Incumbent presidents nearly always lose their first (and in some cases, only) debate. It happened to Ford in 1976; it happened to Carter in 1980; it happened to Reagan in 1984; it happened to Bush in 1992; it happened to the other Bush in 2004; and it happened to Obama this week. The exception was Clinton in 1996, but as Rachel noted, the scorecard for sitting president -- one win, six losses -- points to a trend.

With this in mind, the Democratic handwringing over the last 36 hours is a bit much. As Rachel put it, "In terms of the nationwide Democratic bedwetting that's going on today over the challenger having won this first debate against the incumbent president, Barack Obama -- come on, kids. Buck up. Challenger wins first debate is not a headline that should surprise anyone. Let alone cause anyone to tear their hair out in disbelief."

In terms of why this happens as often as it does, there are competing explanations.
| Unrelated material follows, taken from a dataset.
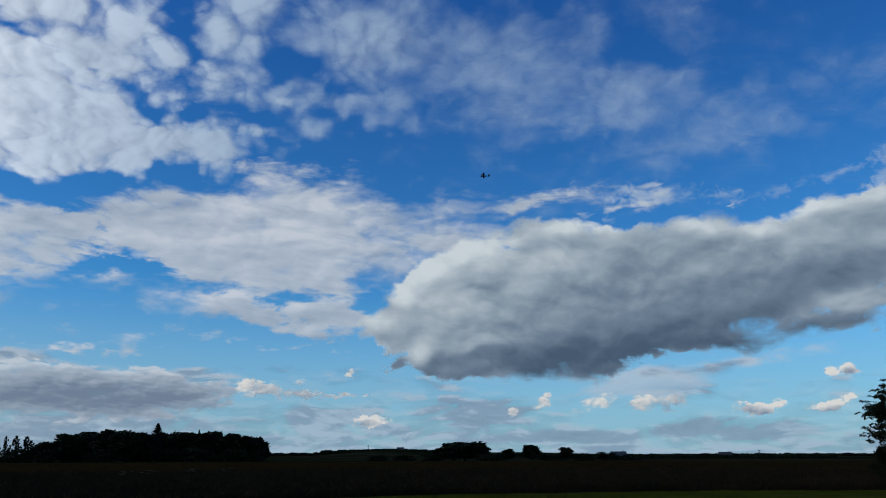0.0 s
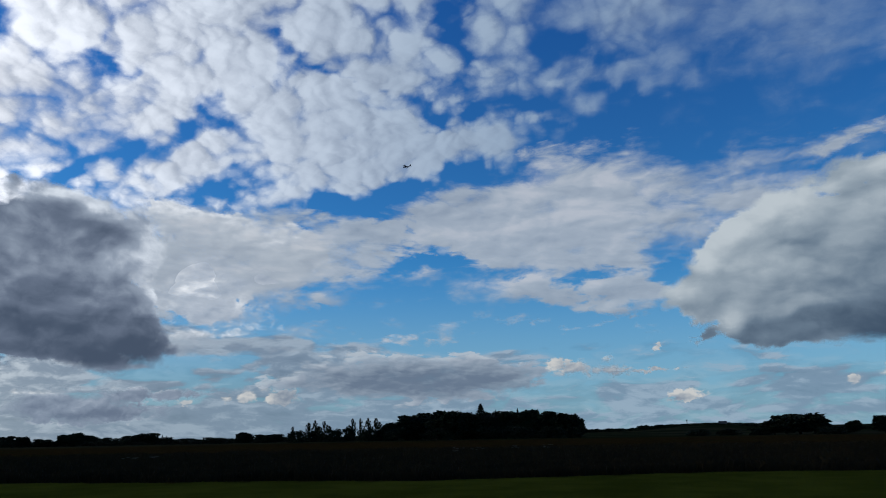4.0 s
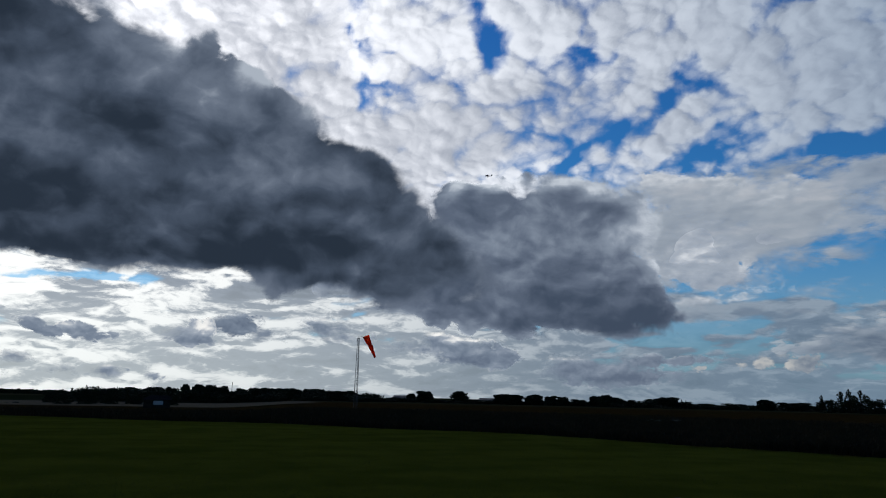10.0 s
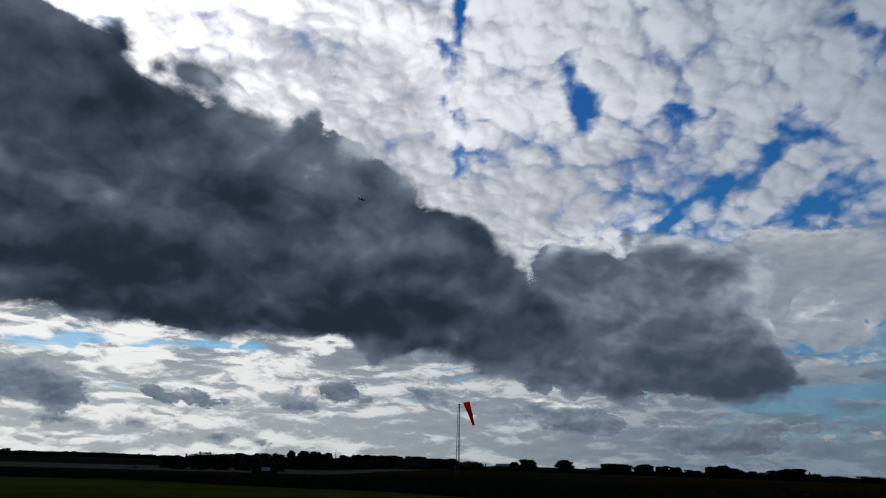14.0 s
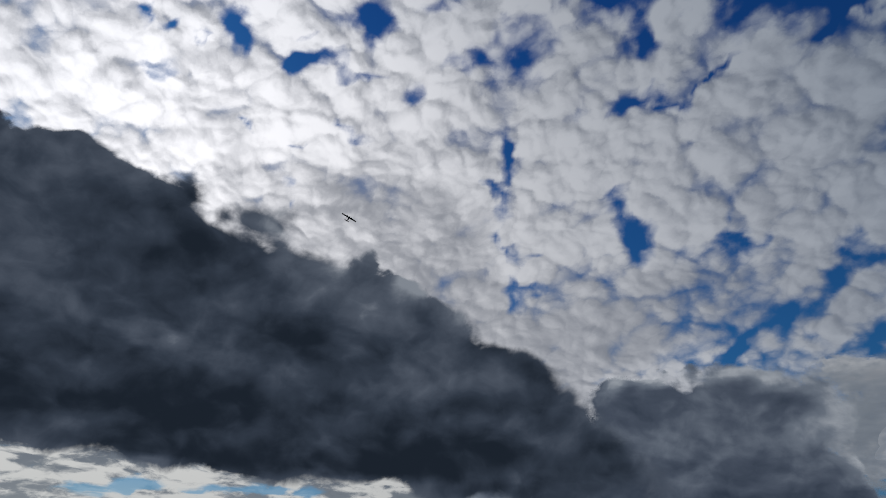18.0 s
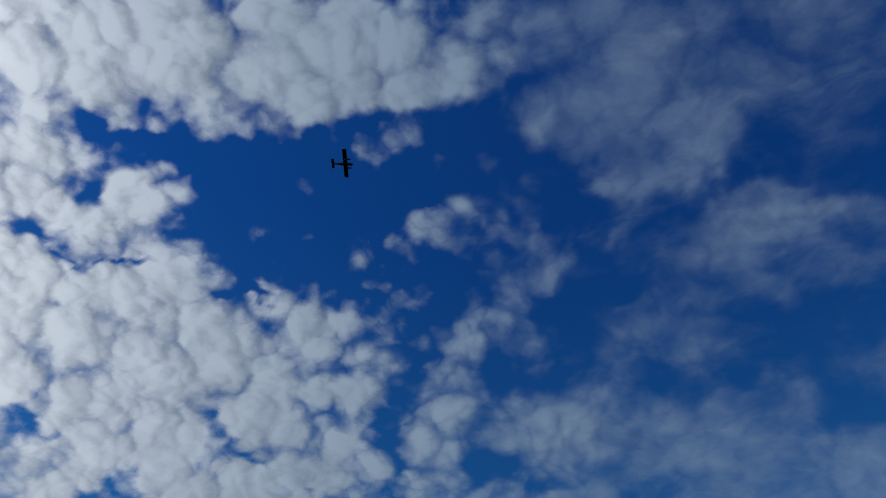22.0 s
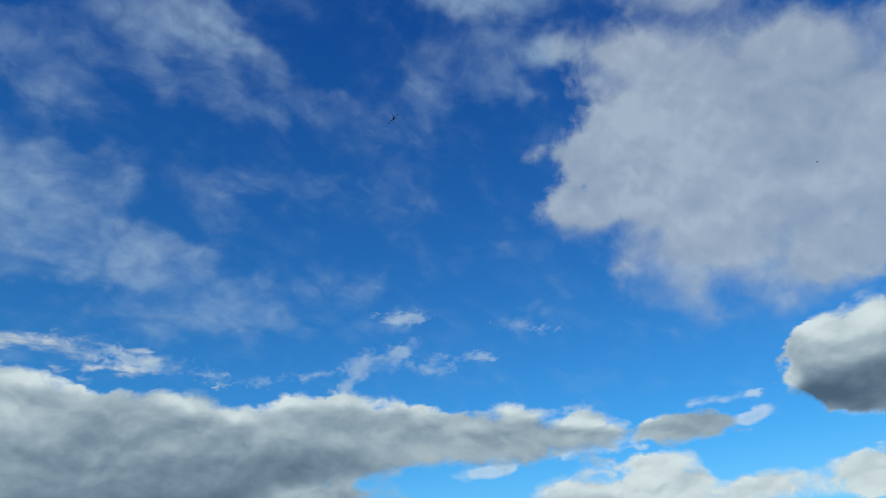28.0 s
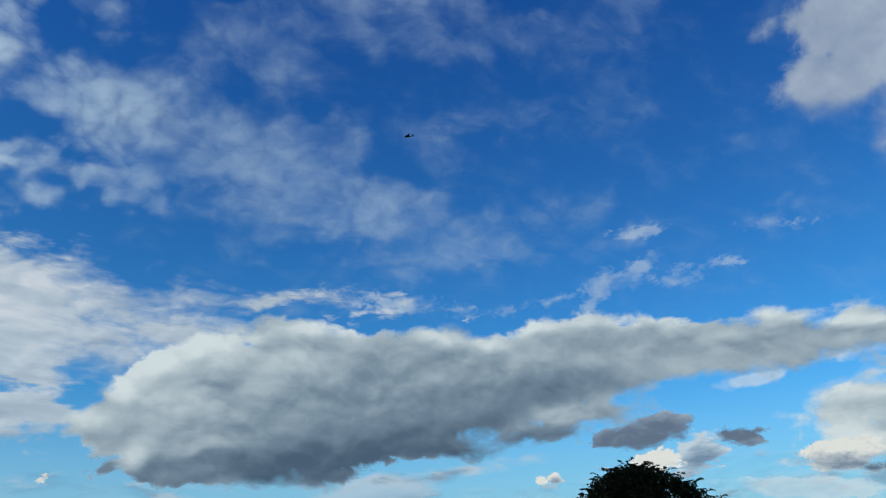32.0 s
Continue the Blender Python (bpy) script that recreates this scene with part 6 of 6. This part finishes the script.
def build_plane():
    """High-wing twin, nose along +y, 2.4 m span."""
    plane = tagged(new("aeroplane"), "small dark twin-engined high-wing aeroplane in flight", "aeroplane")
    body = part("fuselage", hull(bmesh.new(), [(0.66, 0.02, 0.02, -0.02), (0.6, 0.06, 0.055, -0.02), (0.48, 0.09, 0.085, -0.005), (0.36, 0.105, 0.12, 0.02), (0.1, 0.105, 0.125, 0.02), (-0.2, 0.1, 0.115, 0.02),
                                               (-0.5, 0.07, 0.075, 0.045), (-0.85, 0.035, 0.04, 0.075), (-1.02, 0.015, 0.025, 0.085)]), skin, plane, "", True)
    part("windscreen", hull(bmesh.new(), [(0.475, 0.06, 0.03, 0.075), (0.43, 0.085, 0.045, 0.085), (0.37, 0.098, 0.05, 0.1)]), screen, body)
    for x in (-0.1065, 0.1065):
        for y in (0.24, 0.08, -0.08):
            part("window", box(x - 0.003, x + 0.003, y - 0.05, y + 0.05, 0.05, 0.1, bevel=0.002), screen, body)
    part("wing", aerofoil(bmesh.new(), [((-1.2, 0.17, 0.165), 0.3, 0.1, "x"), ((-1.15, 0.19, 0.16), 0.33, 0.12, "x"), ((0, 0.2, 0.15), 0.34, 0.13, "x"), ((1.15, 0.19, 0.16), 0.33, 0.12, "x"), ((1.2, 0.17, 0.165), 0.3, 0.1, "x")]), skin, plane, "", True)
    part("tailplane", aerofoil(bmesh.new(), [((-0.4, -0.82, 0.12), 0.2, 0.07, "x"), ((0, -0.79, 0.12), 0.24, 0.09, "x"), ((0.4, -0.82, 0.12), 0.2, 0.07, "x")]), skin, plane, "", True)
    part("fin", aerofoil(bmesh.new(), [((0, -0.68, 0.09), 0.36, 0.07, "z"), ((0, -0.82, 0.3), 0.24, 0.07, "z"), ((0, -0.88, 0.44), 0.17, 0.06, "z")]), skin, plane, "", True)
    for side in (-1, 1):
        x = 0.37 * side
        pod = part("engine", hull(bmesh.new(), [(0.42, 0.03, 0.03, 0.11), (0.38, 0.05, 0.05, 0.11), (0.2, 0.055, 0.055, 0.115), (-0.02, 0.03, 0.03, 0.14)]), skin, plane, "", True)
        pod.location = (x, 0, 0)
        part("spinner", hull(bmesh.new(), [(0.47, 0.006, 0.006, 0.11), (0.445, 0.02, 0.02, 0.11), (0.42, 0.026, 0.026, 0.11)], power=1), rubber, pod)
        for b in range(3):
            a = b * 2.0944 + side
            prop = part("propeller_blade", aerofoil(bmesh.new(), [((0, 0.016, 0.02), 0.03, 0.1, "z"), ((0, 0.012, 0.13), 0.022, 0.08, "z")], 6), rubber, pod)
            prop.matrix_basis = Matrix.Translation((0, 0.435, 0.11)) @ Matrix.Rotation(a, 4, "Y")
        part("gear_leg", tube([(x, 0.02, 0.1), (x, -0.02, -0.19)], (0.02, 0.014), 6), skin, plane)
        for dx in (-0.035, 0.035):
            wheel = part("wheel", tube([(x + dx - 0.012, -0.02, -0.21), (x + dx + 0.012, -0.02, -0.21)], (0.05, 0.05), 12), rubber, plane)
    part("nose_leg", tube([(0, 0.48, -0.06), (0, 0.5, -0.19)], (0.012, 0.01), 6), skin, plane)
    part("nose_wheel", tube([(-0.013, 0.5, -0.21), (0.013, 0.5, -0.21)], (0.042, 0.042), 12), rubber, plane)
    return plane


plane = build_plane()


def build_fly():
    fly = tagged(new("fly"), "tiny black fly passing close by on the wing", "insect")
    part("body", hull(bmesh.new(), [(0.0045, 0.0006, 0.0006, 0), (0.0036, 0.0013, 0.0013, 0), (0.001, 0.0016, 0.0017, 0), (-0.002, 0.0015, 0.0014, 0), (-0.0048, 0.0005, 0.0005, 0)]), rubber, fly, "", True)
    for side in (-1, 1):
        part("fly_wing", aerofoil(bmesh.new(), [((0, 0.0006, 0.0014), 0.001, 0.1, "x"), ((side * 0.003, -0.0008, 0.0024), 0.0026, 0.08, "x"), ((side * 0.0062, -0.0018, 0.003), 0.0012, 0.08, "x")]), skin, fly)
    return fly


fly = build_fly()
# bearing, elevation and distance of the fly, first sitting in the grass behind
FLY = ((0, 150, -30, 3.1), (27.2, 150, -30, 3.1), (27.6, 105, 10, 2.9), (27.9, 72, 33, 3.0), (28.0, 75.81, 30.28, 3.2), (28.1, 69.18, 35.32, 3.5), (28.2, 64.62, 38.34, 3.8), (28.4, 49.79, 42.98, 4.6), (28.8, 22, 47, 6.0), (29.6, -20, 48, 9.0), (32, -70, 30, 30))
# bearing, elevation and distance of the aeroplane
FLIGHT = (
    (0, 3.58, 22.29, 128),
    (0.5, -1.03, 22.50, 129),
    (1, -5.41, 22.65, 131),
    (1.5, -9.70, 22.71, 132),
    (2, -13.73, 22.62, 134),
    (2.5, -17.36, 22.50, 135),
    (4.5, -30.41, 21.20, 147),
    (5, -33.40, 20.87, 150),
    (5.5, -36.30, 20.33, 152),
    (6, -39.18, 19.95, 153),
    (6.5, -41.82, 19.48, 154),
    (7, -44.61, 19.05, 156),
    (7.5, -47.41, 17.68, 158),
    (8, -50.01, 17.36, 159),
    (8.5, -52.72, 17.19, 160),
    (9, -55.36, 18.15, 162),
    (9.5, -57.97, 18.08, 161),
    (10, -60.55, 18.05, 160),
    (10.5, -63.15, 17.94, 159),
    (11, -65.77, 18.01, 158),
    (11.5, -68.28, 18.20, 158),
    (12, -70.76, 18.47, 157),
    (12.5, -73.18, 18.91, 156),
    (13, -75.47, 19.44, 155),
    (13.5, -77.71, 20.05, 151),
    (14, -79.78, 20.76, 146),
    (14.5, -81.76, 21.61, 142),
    (16.5, -87.05, 25.59, 118),
    (17, -87.47, 26.95, 114),
    (17.5, -87.33, 28.43, 110),
    (18, -86.71, 29.86, 105),
    (18.5, -85.34, 31.36, 101),
    (19, -83.12, 33.06, 97),
    (19.5, -79.82, 35.08, 89),
    (20, -75.24, 37.55, 82),
    (20.5, -68.90, 40.90, 74),
    (21, -60.29, 44.88, 67),
    (21.5, -48.83, 49.36, 61),
    (22, -33.21, 52.84, 54),
    (22.5, -15.30, 54.63, 56),
    (23, 1.55, 53.93, 58),
    (23.5, 14.35, 52.05, 63),
    (24, 23.26, 49.79, 68),
    (24.5, 29.62, 47.71, 76),
    (25, 33.82, 45.85, 84),
    (25.5, 36.54, 44.11, 92),
    (27.5, 39.00, 40.60, 116),
    (28, 38.30, 40.07, 119),
    (28.5, 37.24, 39.36, 122),
    (29, 35.81, 38.50, 124),
    (29.5, 33.99, 37.36, 127),
    (30, 31.71, 36.03, 130),
    (30.5, 29.00, 34.82, 130),
    (31, 25.98, 33.99, 131),
    (31.5, 22.55, 33.58, 132),
    (32, 18.85, 33.37, 132),
)
SWAY = ((0, 24), (6, 25), (7.5, 27), (9, 27), (11, 23), (13, 20), (14.5, 19), (16.5, 21), (24, 24), (32, 22))


# further bank and turn to the left, in degrees, in the last turn
EXTRA_BANK = ((0, 0), (24.2, 0), (25, 18), (27.5, 20), (28, 24), (28.5, 28), (29, 40), (29.5, 40), (30, 36), (30.5, 12), (31, 11), (31.5, 26), (32, 18))
EXTRA_TURN = ((0, 0), (31, 0), (31.5, 12), (32, 25))


def flight_rows():
    """Poses along the flight: nose along the path, banked into the turn."""
    spots = [(t, bearing(a, e, r)) for t, a, e, r in FLIGHT]
    rows = []
    for i, (t, p) in enumerate(spots):
        (t0, p0), (t2, p2) = spots[max(i - 1, 0)], spots[min(i + 1, len(spots) - 1)]
        (ta, pa), (tb, pb) = spots[max(i - 3, 0)], spots[min(i + 3, len(spots) - 1)]
        v = (pb - pa) / (tb - ta)
        v1, v2 = (p - pa) / max(t - ta, 0.1), (pb - p) / max(tb - t, 0.1)
        if i < 2 or i > len(spots) - 3:
            v1 = v2 = v
        acc = (v2 - v1) / max((tb - ta) / 2, 0.3)
        ahead = v.normalized()
        lift = Vector((0, 0, 9.81)) + (acc - ahead * acc.dot(ahead))
        ahead = Matrix.Rotation(radians(np.interp(t, *zip(*EXTRA_TURN))), 3, "Z") @ ahead
        up = (lift - ahead * lift.dot(ahead)).normalized()
        up = Matrix.Rotation(-radians(np.interp(t, *zip(*EXTRA_BANK))), 3, ahead) @ up
        right = ahead.cross(up)
        m = Matrix((right, ahead, up)).transposed().to_4x4()
        rows.append((t, Matrix.Translation(p) @ m))
    return rows


def motions():
    walk(plane, flight_rows())
    walk(fly, [(t, Matrix.Translation(bearing(a, e, r)) @ Matrix.Rotation(radians(70), 4, "Z")) for t, a, e, r in FLY])
    walk(sock, [(t, Matrix.Translation(SWIVEL) @ Matrix.Rotation(radians(70.85), 4, "Z") @ Matrix.Rotation(radians(-a), 4, "Y")) for t, a in SWAY])


motions()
I'm inclined to think incumbents are simply at a structural disadvantage: challengers have just wrapped up a season of primary debates, which gave them valuable experience and practice, and have extensive time to prepare for the big event. Presidents, meanwhile, are four years removed from their most recent debate, and have an executive branch of the government to run while squeezing some prep into their schedule.

Plus, in this week's case, Romney's just really good at debating. For all of his many faults, this is arguably his single greatest skill.

Regardless, the political world needs to calm down a bit. Republicans dancing in the end zone should ask Presidents Kerry and Mondale whether winning a debate against an incumbent is a ticket to the White House. Democrats on the verge of panic might want to do the same.